The figure above shows the relative frequency of tropical cyclone development in different parts of the world.  The name hurricane, cyclone, and typhoon all refer to the same type of storm (tropical cyclone is a general name that can be used anywhere).  In most years the ocean off the coast of SE Asia is the world's most active hurricane zone.  Hurricanes are very rare off the east and west coasts of South America.

Hurricanes form between 5 and 20 degrees latitude, over warm ocean water, north and south of the equator.  The warm layer of water must be fairly deep to contain enough energy to fuel a hurricane and in order that mixing doesn't bring cold water up to the ocean surface.  The atmosphere must be unstable so that thunderstorms can develop.  Hurricanes will only form when there is very little or no vertical wind shear (changing wind direction or speed with altitude).  Hurricanes don't form at the equator because there is no Coriolis force there (the Coriolis force is what gives hurricanes their spin and it causes hurricanes to spin in opposite directions in the northern and southern hemispheres.

Note that more tropical cyclones form off the west coast of the US than off the east coast.  The west coast hurricanes don't generally get much attention, because they move away from the coast and usually don't present a threat to the US (except occasionally to the state of Hawaii).  The moisture from these storms will sometimes be pulled up into the southwestern US where it can lead to heavy rain and flooding.

Hurricane season in the Atlantic officially runs from June 1 through to November 30.  The peak of hurricane season is in September.  In 2005, an unusually active hurricane season in the Atlantic, hurricanes continued through December and even into January 2006.  Hurricane season in the Pacific begins two weeks earlier on May 15 and runs through Nov. 30.

Some kind of meteorological process that produces low level convergence is needed to initiate a hurricane.  One possibility, and the one that fuels most of the strong N. Atlantic hurricanes, is an "easterly wave."  This is just a "wiggle" in the wind flow pattern.  Easterly waves often form over Africa or just off the African coast and then travel toward the west across the N. Atlantic.  Winds converge as they approach the wave and then diverge once they are past it .  The convergence will cause air to rise and thunderstorms to begin to develop. 
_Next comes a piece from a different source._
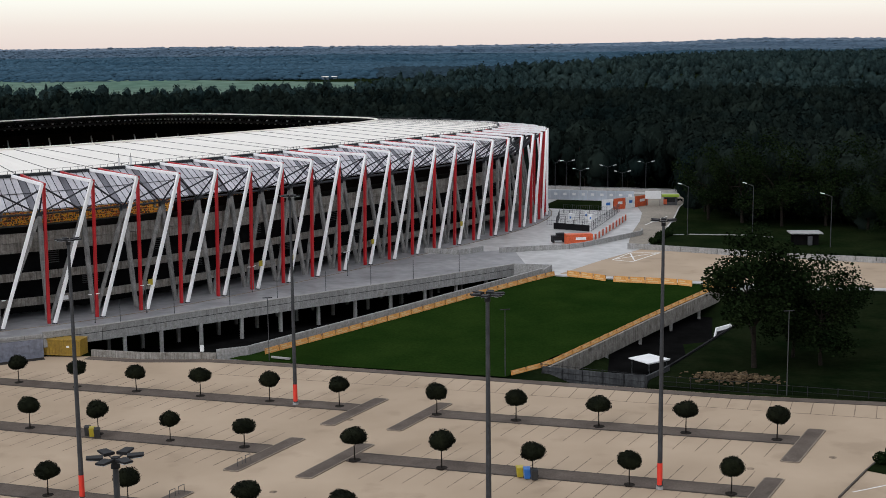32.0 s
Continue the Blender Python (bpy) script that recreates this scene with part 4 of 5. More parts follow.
def mesh_panel(a, b, z, h, name, label, group, step=0.5, mat=FENCE, posts=2.5):
    """A fence along a line: posts, rails and slim bars, each post and field its own part."""
    t = thing(name, (*a, z), label, "fence", group)
    d = math.hypot(b[0] - a[0], b[1] - a[1])
    n = max(1, round(d / posts))
    pt = lambda s: (a[0] + (b[0] - a[0]) * s, a[1] + (b[1] - a[1]) * s)
    for i in range(n + 1):
        x, y = pt(i / n)
        part("post", Geo().tube((x, y, z), (x, y, z + h + 0.1), 0.06, n=6), mat, t)
    for i in range(n):
        p, q = pt(i / n), pt((i + 1) / n)
        for zz in (0.1, h * 0.5, h):
            part("rail", Geo().beam((*p, z + zz), (*q, z + zz), 0.05, 0.05), mat, t)
        k = max(2, int(d / n / step))
        for j in range(1, k):
            x, y = pt((i + j / k) / n)
            part("bar", Geo().beam((x, y, z + 0.1), (x, y, z + h), 0.028, 0.028), mat, t)
    return t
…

In an average year, in the N. Atlantic, there will be 10 named storms (tropical storms or hurricanes) that develop during hurricane season.  2005 was, if you remember,  a very unusual year.  There were 28 named storms in the N. Atlantic in 2005.  That beat the previous record of 21 names storms that had been set in 1933.  Of the 28 named storms, 15 developed into hurricanes.

In some ways winds blowing through an easterly wave resembles traffic on a multi-lane highway.  Traffic will back up as it approaches a section of the highway with a closed lane.  Once through the "bottleneck" traffic will begin to flow more freely.

Another process that causes surface winds to converge is a "lee side low."

Winds blowing over mountains on the west coast of Mexico will sometimes form a surface low on the downwind side of the mountains.  Surface winds will spiral inward toward the center of the low.  Note there are generally a few more tropical storms and hurricanes in the E. Pacific than in the N. Atlantic.  They generally move away from the US coast, though the Hawaiian Islands are sometimes affected.

That was about all the new material we had time to cover in class because a 20 minute segment from a NOVA program (PBS network) on hurricanes was shown.  A film crew was on board a NOAA reconnaissance plane as it flew into the narrow eye of hurricane GILBERT.  Gilbert set the record low sea level pressure reading for the Atlantic ocean (888 mb).  That record stood until the 2005 hurricane season when WILMA set a new record of 882 mb.  The world record low sea level pressure, 870 mb, was set in a SE Asian typhoon in 1979.

Here are some of the comments written down during the video (these were on the back of the handout distributed in class.  We will review the Saffir Simpson scale in class on Wednesday and look at the 3-dimensional structure of hurricanes in more detail.

One of the most distinctive features of a hurricane is the clear eye in the center.  The eye is produced by sinking air.  Once in the eye, the people in the NOAA plane where able to see blue sky when they looked and and saw the ocean surface when they looked down.  The eye of a hurricane is something that very few people will ever see.  The eye is surrounded by the eye wall, a ring of strong thunderstorms.